В одну ночь немцы на машинах заняли все прилесные деревни, выгнав оттуда наши жиденькие заслоны. Бригада была блокирована. Ничего другого нам не оставалось, как принять бой, вести его целый день, каким бы тяжелым он ни был, а ночью пойти на прорыв и выйти из окружения. Рано утром, после часовой артподготовки, пехота и легкие танки противника двинулись к лесу. Густой, старый лес был надежным укрытием, дороги заминировали, поэтому танки нас особенно не беспокоили. Они могли лишь поддерживать свою пехоту огнем. Пехотинцы же, которых было огромное множество, представляли для нас серьезную опасность.

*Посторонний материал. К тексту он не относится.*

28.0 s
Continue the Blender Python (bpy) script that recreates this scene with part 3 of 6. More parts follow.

На восходе солнца по опушкам леса завязались упорные кровопролитные бои. Вскоре крупной немецкой части, силою, видимо, не менее полка, удалось потеснить наш третий батальон. Одно отделение с легким пулеметом было отрезано и полностью уничтожено. Оттуда, с передовой, к санитарной части несли раненых и убитых. Резервная рота, брошенная на этот участок, с ходу атаковала врага, но положение не восстановила и перешла к обороне. Перегруппировав силы, немцы повторили атаку, но уже несколько правее. Там прямой наводкой картечью начала стрелять наша полковая пушка, ей вторила «сорокапятка», и вдруг весь лес вокруг нас загудел, застонал, густо «заплевал» огнем пулеметов, автоматов, винтовок. Пачками и в одиночку рвались гранаты. Вскоре оттуда ветер принес хриплое и злое «Ура!».

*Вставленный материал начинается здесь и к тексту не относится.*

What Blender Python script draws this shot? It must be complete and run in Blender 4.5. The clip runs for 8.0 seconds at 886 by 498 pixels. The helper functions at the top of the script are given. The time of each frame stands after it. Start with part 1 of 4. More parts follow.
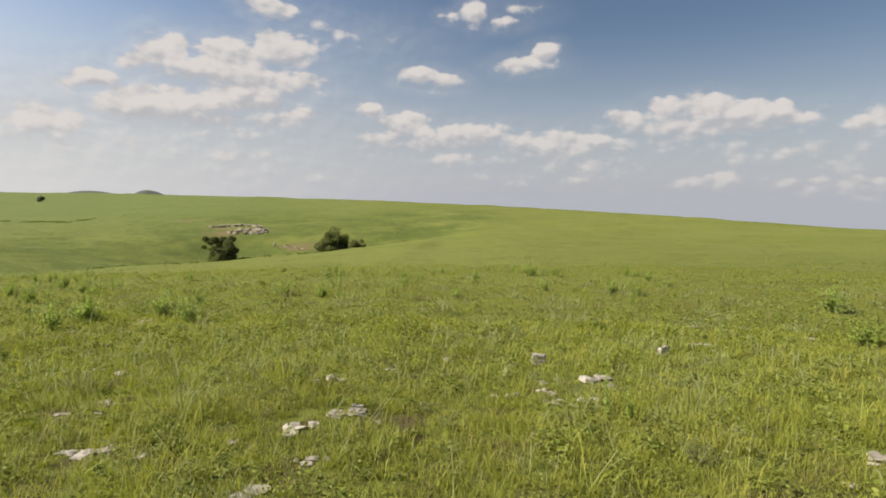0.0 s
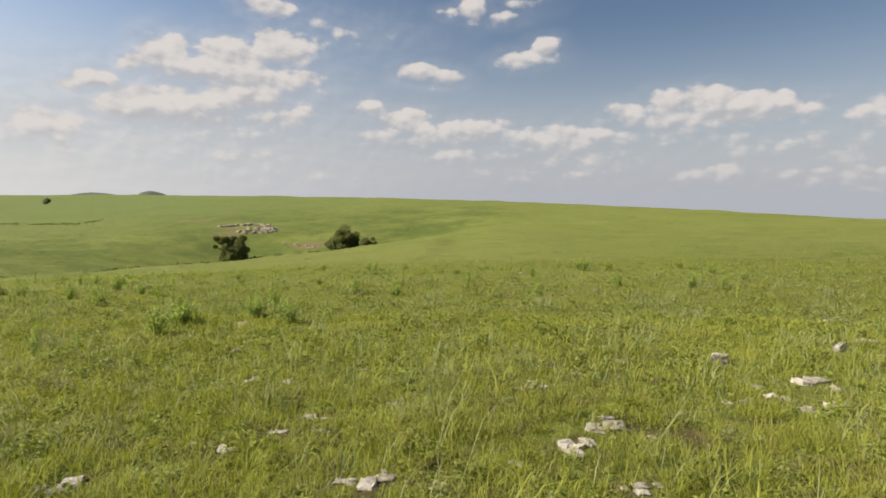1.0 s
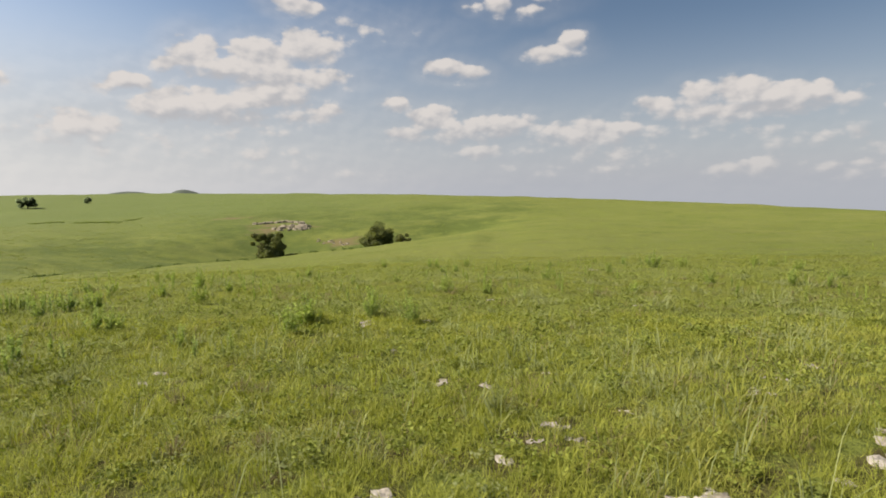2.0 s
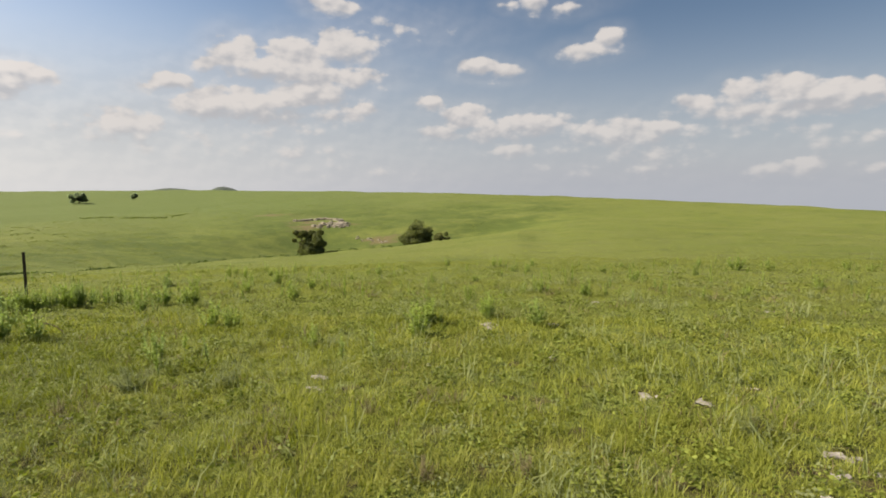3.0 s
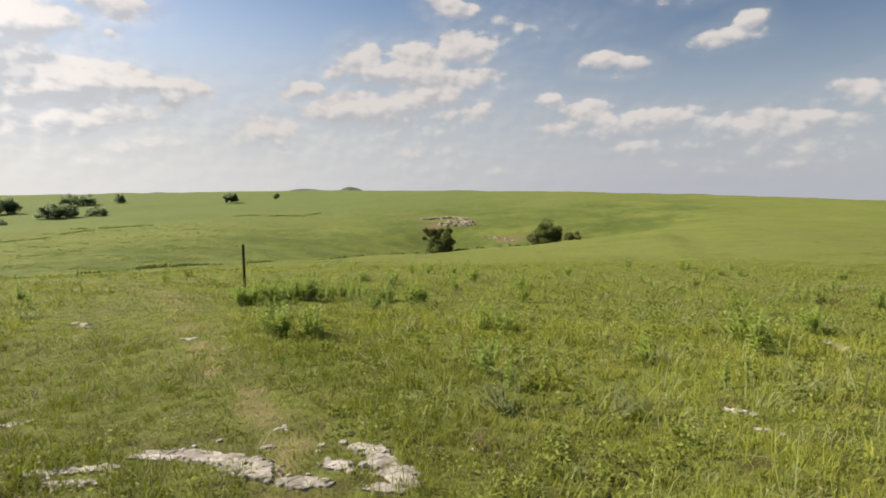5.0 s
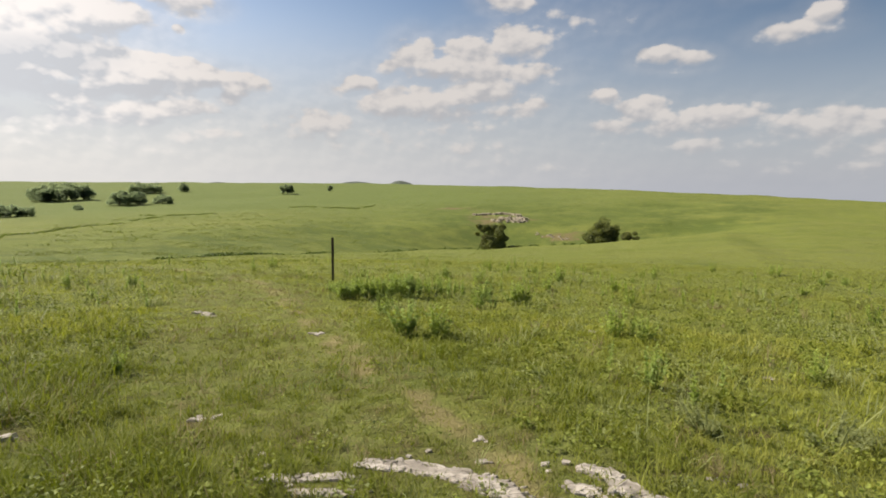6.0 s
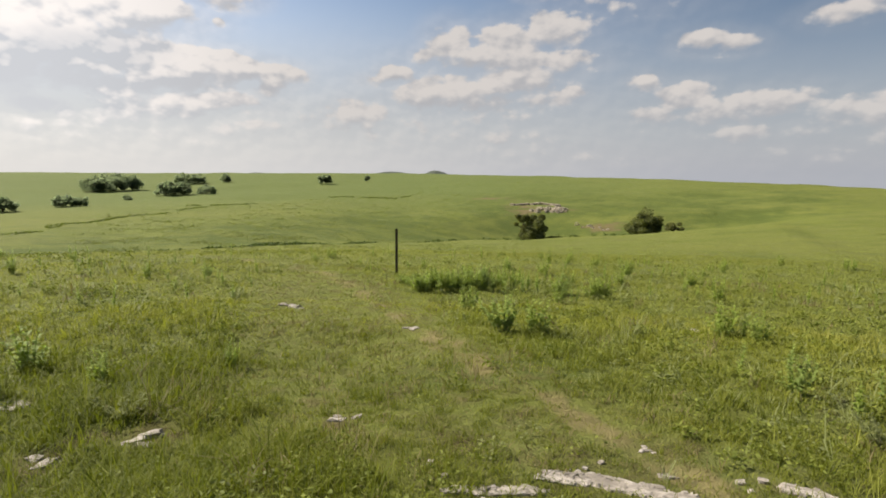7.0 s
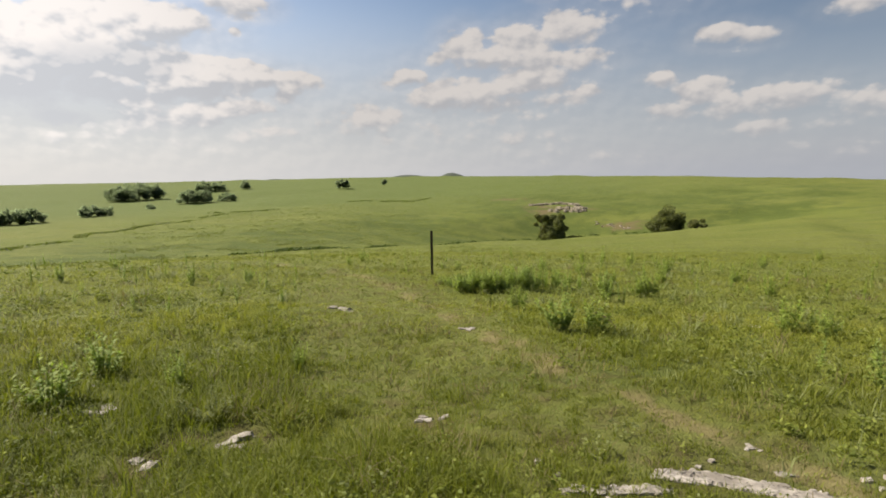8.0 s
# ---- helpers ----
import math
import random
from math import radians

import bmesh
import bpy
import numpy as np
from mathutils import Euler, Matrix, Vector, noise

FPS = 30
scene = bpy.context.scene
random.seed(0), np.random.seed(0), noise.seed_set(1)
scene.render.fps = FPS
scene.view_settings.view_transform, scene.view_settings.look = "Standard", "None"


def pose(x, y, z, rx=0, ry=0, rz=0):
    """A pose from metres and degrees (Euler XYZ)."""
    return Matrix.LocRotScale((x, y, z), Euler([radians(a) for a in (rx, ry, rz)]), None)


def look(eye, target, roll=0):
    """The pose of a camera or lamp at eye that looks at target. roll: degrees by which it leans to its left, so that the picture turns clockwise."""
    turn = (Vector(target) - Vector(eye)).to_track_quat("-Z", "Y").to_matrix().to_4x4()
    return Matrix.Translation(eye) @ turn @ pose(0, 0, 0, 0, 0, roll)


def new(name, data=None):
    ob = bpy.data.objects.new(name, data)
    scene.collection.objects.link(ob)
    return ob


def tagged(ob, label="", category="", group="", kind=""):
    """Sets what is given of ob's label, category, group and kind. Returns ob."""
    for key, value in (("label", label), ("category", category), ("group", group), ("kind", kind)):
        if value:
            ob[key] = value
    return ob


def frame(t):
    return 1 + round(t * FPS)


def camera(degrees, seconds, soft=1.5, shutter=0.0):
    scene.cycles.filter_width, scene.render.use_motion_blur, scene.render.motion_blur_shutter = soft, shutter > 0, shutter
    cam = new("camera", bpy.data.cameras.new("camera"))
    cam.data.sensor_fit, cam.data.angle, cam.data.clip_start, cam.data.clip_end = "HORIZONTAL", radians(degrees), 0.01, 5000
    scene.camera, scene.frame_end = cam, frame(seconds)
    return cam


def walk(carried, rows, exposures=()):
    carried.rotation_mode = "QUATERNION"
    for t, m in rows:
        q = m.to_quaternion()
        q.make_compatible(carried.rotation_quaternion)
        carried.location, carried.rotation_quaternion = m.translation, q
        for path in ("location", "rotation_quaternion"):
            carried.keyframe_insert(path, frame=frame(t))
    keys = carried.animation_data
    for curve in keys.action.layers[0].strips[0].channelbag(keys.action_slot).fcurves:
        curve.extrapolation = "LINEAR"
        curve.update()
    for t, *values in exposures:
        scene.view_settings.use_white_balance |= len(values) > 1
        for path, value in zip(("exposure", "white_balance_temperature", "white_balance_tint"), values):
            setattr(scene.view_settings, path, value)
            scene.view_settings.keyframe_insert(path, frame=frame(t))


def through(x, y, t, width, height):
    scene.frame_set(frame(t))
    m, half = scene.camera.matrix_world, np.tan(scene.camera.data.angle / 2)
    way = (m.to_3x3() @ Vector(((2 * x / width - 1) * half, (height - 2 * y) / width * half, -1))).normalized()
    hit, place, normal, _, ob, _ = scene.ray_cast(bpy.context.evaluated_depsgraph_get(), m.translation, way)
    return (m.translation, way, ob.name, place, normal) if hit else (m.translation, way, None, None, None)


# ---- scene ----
cam = camera(78.0, 8.0, soft=1.8)
PATH = [
    (0, pose(0.000, -0.000, 1.616, 84.44, -0.06, -0.00)),
    (0.5, pose(-1.114, 0.351, 1.522, 84.57, 0.06, -0.07)),
    (1, pose(-2.147, 0.594, 1.535, 84.07, 0.81, 0.18)),
    (1.5, pose(-3.122, 0.745, 1.548, 83.70, 1.20, 1.32)),
    (1.7, pose(-3.507, 0.755, 1.562, 83.80, 1.35, 1.94)),
    (2.8, pose(-5.374, 1.058, 1.607, 83.33, 0.82, 5.52)),
    (3, pose(-5.780, 1.207, 1.540, 83.67, 0.89, 6.28)),
    (3.5, pose(-6.668, 1.617, 1.452, 82.64, 0.85, 8.67)),
    (4, pose(-7.433, 1.811, 1.422, 83.84, 1.34, 11.65)),
    (4.5, pose(-8.150, 1.947, 1.397, 83.72, 1.71, 14.80)),
    (5, pose(-8.891, 1.948, 1.383, 83.82, 1.29, 18.40)),
    (5.2, pose(-9.179, 1.911, 1.364, 82.62, 1.84, 19.68)),
    (6.3, pose(-10.515, 1.671, 1.493, 83.52, -0.31, 24.64)),
    (6.5, pose(-10.719, 1.637, 1.503, 82.79, 0.04, 25.40)),
    (7, pose(-11.161, 1.533, 1.488, 82.33, 0.27, 27.12)),
    (7.5, pose(-11.493, 1.405, 1.472, 82.11, 1.21, 28.04)),
    (8, pose(-11.683, 1.293, 1.461, 82.59, 1.63, 28.77)),
]
walk(cam, PATH, ((0.0, 0.82), (3.0, 0.82), (5.0, 0.83), (6.5, 0.77), (8.0, 0.71)))

# ---- world, sun ----
SUN_AZ, SUN_EL = -90.0, 42.0  # degrees; azimuth from straight ahead (+y), to the right positive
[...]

«Начался общий штурм», - резюмировал начальник штаба бригады лейтенант Данильченко. Над лесом взвилось несколько красных ракет, и артиллерия противника перенесла огонь в глубину.



И этот штурм был тоже отбит, хотя мы и понесли значительные потери. Во второй половине дня враг повторил еще один общий штурм, но успеха не имел.



Лазарев в течение боя несколько раз обращался ко мне с просьбой послать его на передовую, но я его сдерживал. Он возглавлял небольшой и последний резерв, который мне хотелось сохранить до самой последней минуты, а что она наступит, в этом мы все были уверены.



- Люди там проливают кровь, а мы тут баклуши бьем! - каждый раз, получив отказ, ворчал он.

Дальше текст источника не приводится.